Oh, wow, what a horrible start to the week I had this morning.
It started at 2:30am, when my husband woke me up to say, “your daughter is yelling for you.”
Of course. My daughter. No way he could get up.
So, I race up the stairs, and and my mind is racing through the possibilities with dread. I’m repeating in my head please don’t let it be puke.
I get up to her room, and say, “what is it?!”
“My brother wants you.”
Oh. I go into his room. “What’s wrong?”
“I need pants.”
We had returned from Lake Tahoe late last night, and I had put him in a pull up, but neglected to put pants on the boy, which evidently was a big problem at 2:30am. As I’m putting pants on him, he says, “you forgot to cuddle with me.”
“I don’t cuddle with anyone in the middle of the night,” I tell him. Tears ensue. I’m now cuddling at 2:35 am, waiting for my adrenaline to go back down.
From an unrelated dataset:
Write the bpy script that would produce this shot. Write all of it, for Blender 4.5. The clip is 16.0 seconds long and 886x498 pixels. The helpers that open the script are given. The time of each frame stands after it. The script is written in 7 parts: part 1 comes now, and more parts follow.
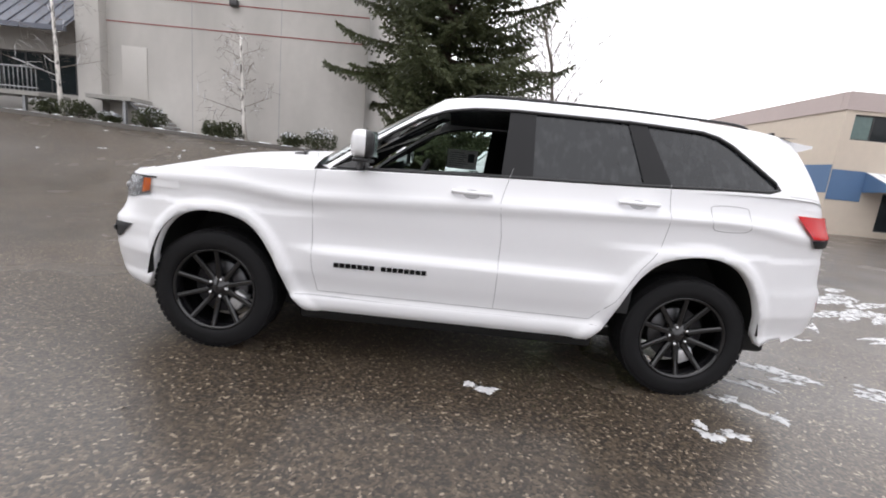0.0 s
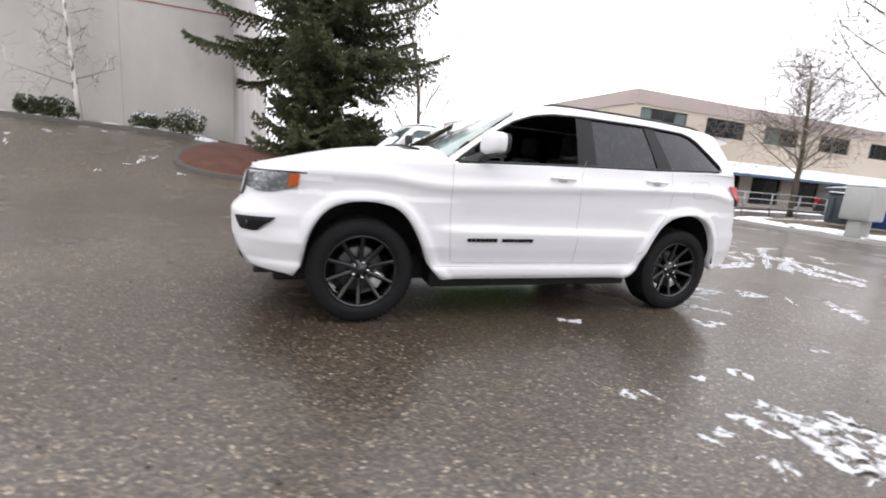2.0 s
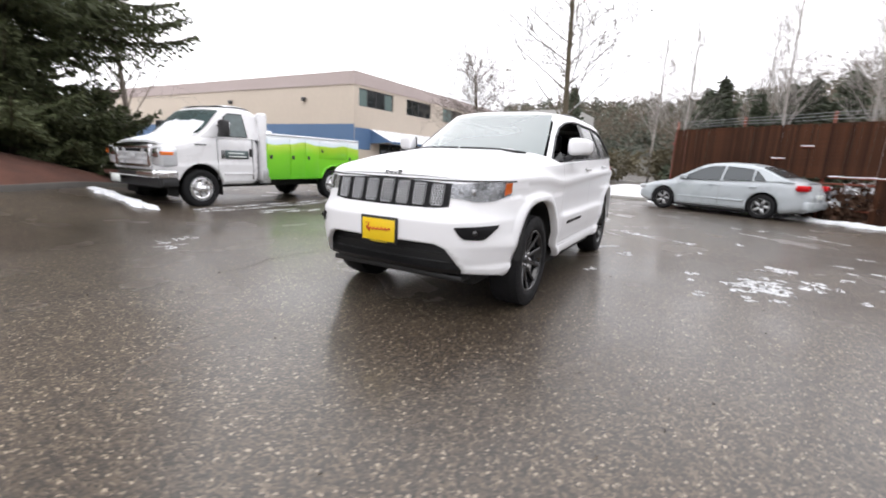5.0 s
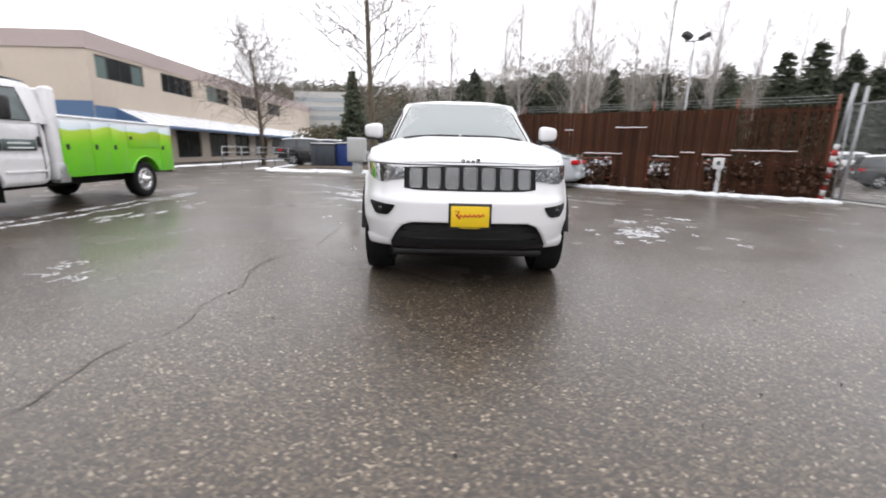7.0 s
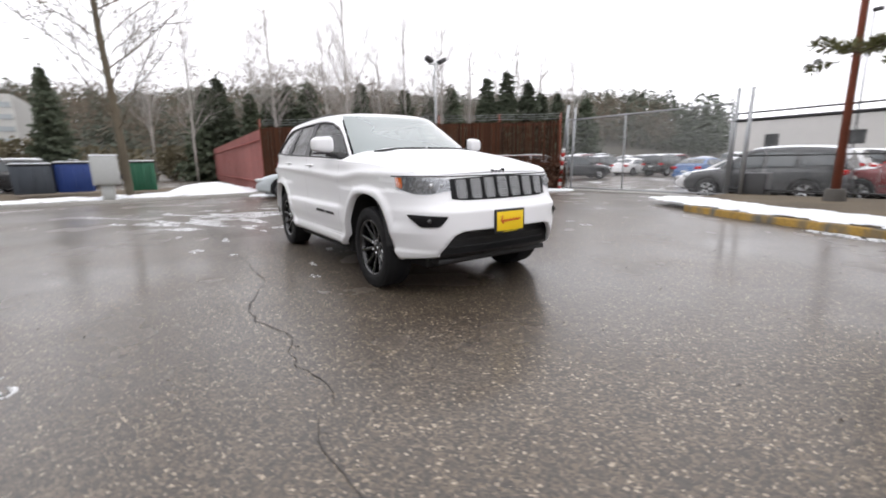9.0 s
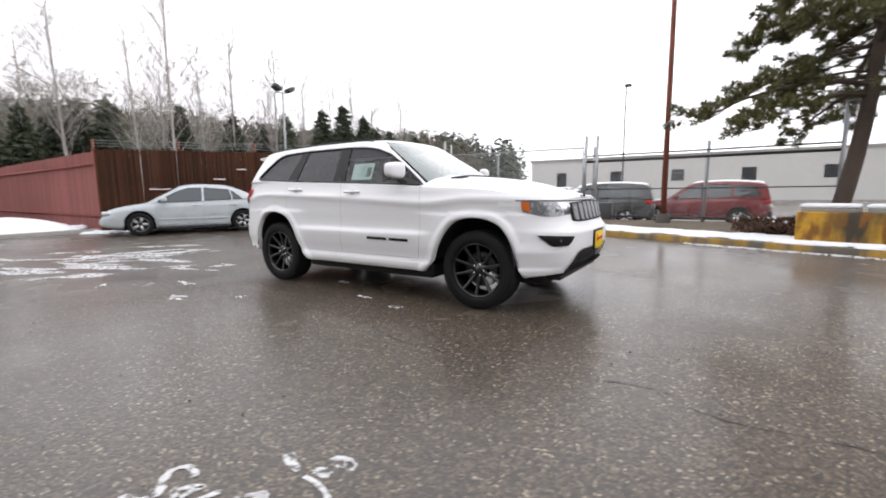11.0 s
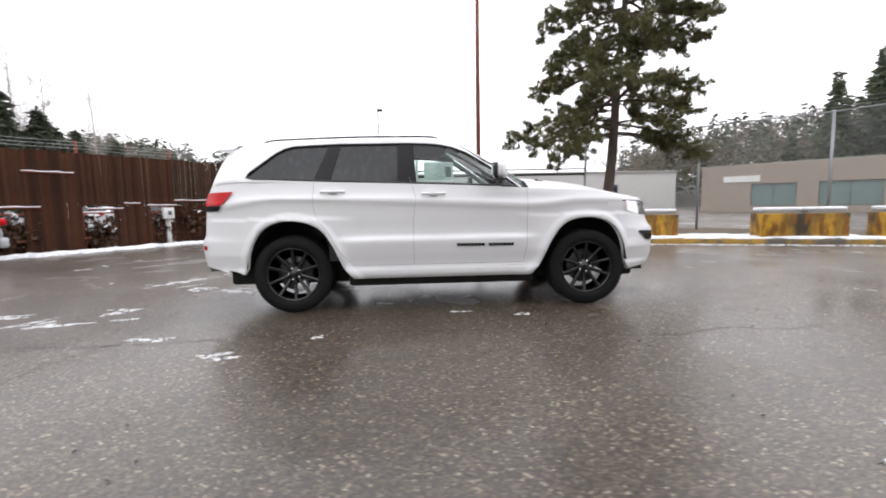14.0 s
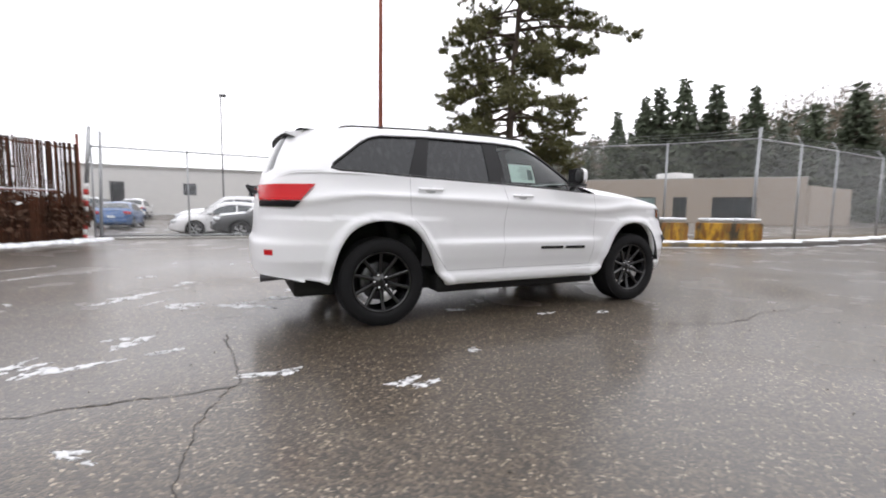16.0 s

So, back to bed, and then the real morning started. My daughter was supposed to go to daycamp at her school, and according to the calendar I had, it was bike day. So, on top of everything I had to do on a Monday morning, I was digging out a bike rack, getting out her bike and helmet, and making sure she was wearing shorts under the long skirt she insisted on wearing.
I drove her to school, glancing often at the clock, as I was cutting it very close for my first meeting. I walk into the school, and there are janitors cleaning the floor of the room where the daycamp usually is. I ask them where the daycamp is, and they give me blank looks.
Lovely. So, I call the daycamp number, and the owner says, “oh, we never have camp the week before school starts. They have to clean the school.”
Of course they do. Not sure how I missed this detail when I made her childcare plans this summer.
I decided to just take her to work and then figure out what I was doing, going through a laundry list of possibilities in my head. Then, a little voice from the backseat said, “can’t I just go to my old school?”
My child is brilliant. She had gone to her old private kindergarten for a month this summer, and they have all of her shot records and all the forms filled out, and they love her there. Perfect! I called them up, and they said to bring her on over. Except for that pesky meeting.
So, she sat at my desk doing a First Grade workbook while I talked for 1.5 hours to a guy in London. She was an angel. Thank God.
After the meeting, I packed her up to take her to school. The first light I hit unexpectedly turned yellow, and I started to gun it, but then noticed the police car stopped at the intersection. Hence, I slammed on the brakes and came to a screaching stop (key to later in the story).
Heart racing, I finished the drop off at school, and returned to my car, and my phone is nowhere in sight.
*sigh* I’ll just use the find my phone app when I get back to my computer.
Except when I logged onto my computer, I find out that my phone stopped synching its location with my computer a month ago. I then retrace my steps in the office, to the bathroom, and tear apart my car… It is gone. I am ready to hit hard alcohol by this point in my morning.
I did one last search of the car, and found the phone, wedged under the floor mat, as it had been a projectile during my brake screaching moment.
Phew. So, things are a bit back to normal. My daughter’s bike is stashed under a stairwell at my office, and I’m ready to get her back in school with BUS service. Oh, how I miss bus service.
But I’m also thankful that she proved to have better problem solving skills than her frazzeled mother this morning.